Stroman's staging is restless, frequently meandering (as in "I Love to Travel") or cheerlessly effervescent (in "Hades"). Though she tries to distract the audience from the material's failings with her trademark frenetic, prop-heavy dance numbers, she seems to be demonstrate with each new show that her large-scale musical successes as a director, Contact and The Producers, were exceptions rather than the rule. (Those who saw her Thou Shalt Not in 2001 will need little convincing of this.)
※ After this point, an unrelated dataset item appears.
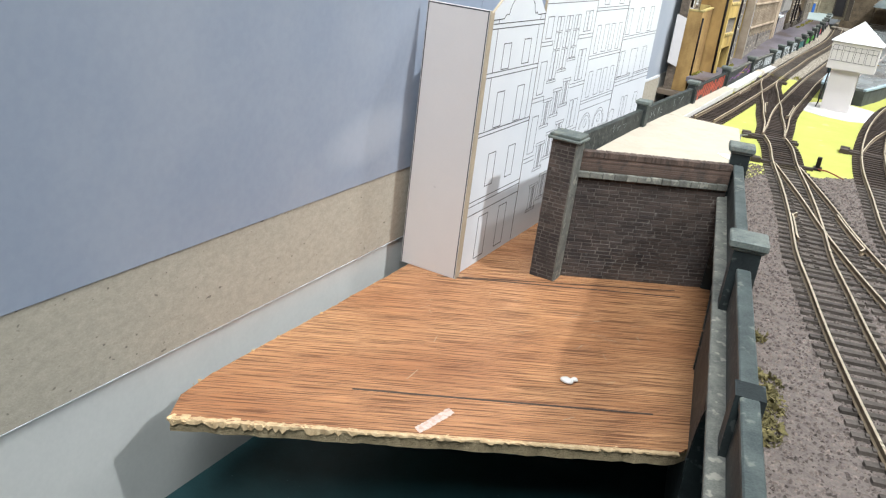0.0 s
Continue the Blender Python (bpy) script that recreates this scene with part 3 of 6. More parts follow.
# first house, with a broad chimney
f1 = front([(420, 0), (501, 0), (501, 156.5), (476.7, 176.5), (476.7, 193), (451, 193), (451, 177), (420, 156.5)])
lines(f1, ((420, 153), (501, 153)), ((420, 150.2), (501, 150.2)), ((420, 125), (501, 125)), ((420, 122.3), (501, 122.3)), ((420, 89.6), (501, 89.6)), ((420, 87.2), (501, 87.2)),
      ((420, 46), (501, 46)), ((420, 43), (501, 43)), ((420, 37), (501, 37)), ((432, 150.2), (432, 125)), ((492.5, 150.2), (492.5, 125)), ((432, 122.3), (432, 89.6)), ((492.5, 122.3), (492.5, 89.6)),
      ((432, 156), (432, 153)), ((493, 156), (493, 153)), ((488, 156.2), (501, 156.5)), ((500.6, 0), (500.6, 156.5)), w=0.5)
drawn(f1, rect(443.5, 454, 126, 141), rect(473, 483.5, 127, 142), rect(443.5, 454, 90.5, 112.3), rect(473, 483.5, 90.5, 113), rect(443.5, 454, 53, 74), rect(473, 483.5, 53, 74), rect(442, 455, 4, 33), rect(472, 484, 4, 33), w=0.5)
part("drawn_line", one(outline, [(451.2, 176), (451.4, 170), (450, 166), (447, 163), (445.5, 160), (444.5, 157.6), (443, 158), (440, 157.4), (438.5, 155.6), (421, 155)], 0.5, False), INK, f1, "ragged plaster outline by the chimney")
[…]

If your interest starts to fade - and, given the show's overlong, bloated running time of just over two and a half hours, that's a distinct possibility - at least there's plenty of time to enjoy Giles Cadle's ever-surprising Greek-theatre-inspired scenery, William Ivey Long's pageant of colorful (and often outlandish) costumes, and Kenneth Posner's vast array of clever lighting effects. Paul Gemignani's musical direction and Jonathan Tunick's orchestrations are, as always, beyond reproach.
Yet even their talent feels like it's being misapplied. Much of Sondheim's score - augmented and expanded from the show's original songstack - is only passable, recalling (as did Bounce's) the more flavorful work he produced earlier in his career. Even in numbers that should find Sondheim firmly in his element - like Herakles's comic "Dress Big," or "Ariadne," a ballad for Dionysos to his lost love - it seems as if Sondheim is just going through the motions, trying to fill out a score he'd already stretched to the limits at the Yale swimming pool.
Lane's not much better. One of the few writers imaginable who would tailor a role to himself and then be miscast in it, he radiates as Dionysos none the conviction, authority, or even stage presence that helped establish him as a major comic actor. (Dionysos isn't supposed to be Max Bialystock, of course, but Lane commanded the stage in The Producers; he doesn't here.) Instead of meeting the challenge of the show's most somber or hilarious scenes, he seems lost, as if he's never certain how to play any given moment for the proper effect, or even what that effect is.
Davis, Siberry, and Byner (who doubles as Pluto's servant Aeakos) turn in the production's most accomplished performances, finding layers in their roles that no one else quite manages. Even as a last minute replacement, Bart is a disappointment, playing variations on confused, bemused, and bewildered, but never establishing much of a character. Moses's bluster as Herakles feels painfully forced, and for his scenery chewing as Pluto, Bartlett should fear retribution from IATSE.
Despite all this, it's easy enough to admire the attempt of those behind The Frogs to create a truly political political musical, rather than using politics as only fodder for one-liners, as something like Avenue Q does. Similarly, you can't help but feel that everyone involved hopes audiences at The Frogs won't react like the play's titular amphibians do, accepting everything without questioning it or acting on it. The exhortations of the evening's last number, "Final Instructions to the Audience," stress doing something - anything - rather than just watching events unfold around you.
But the vehicle carrying these messages is so shaky that they're delivered time and time again with minimal impact. Audiences have come to expect much, much better from top-notch talent like Sondheim, Stroman, and Lane, and their resting on their laurels - while cautioning us not to do the same - doesn't fly, or hop, as the case may be. Neither, in the end, does The Frogs.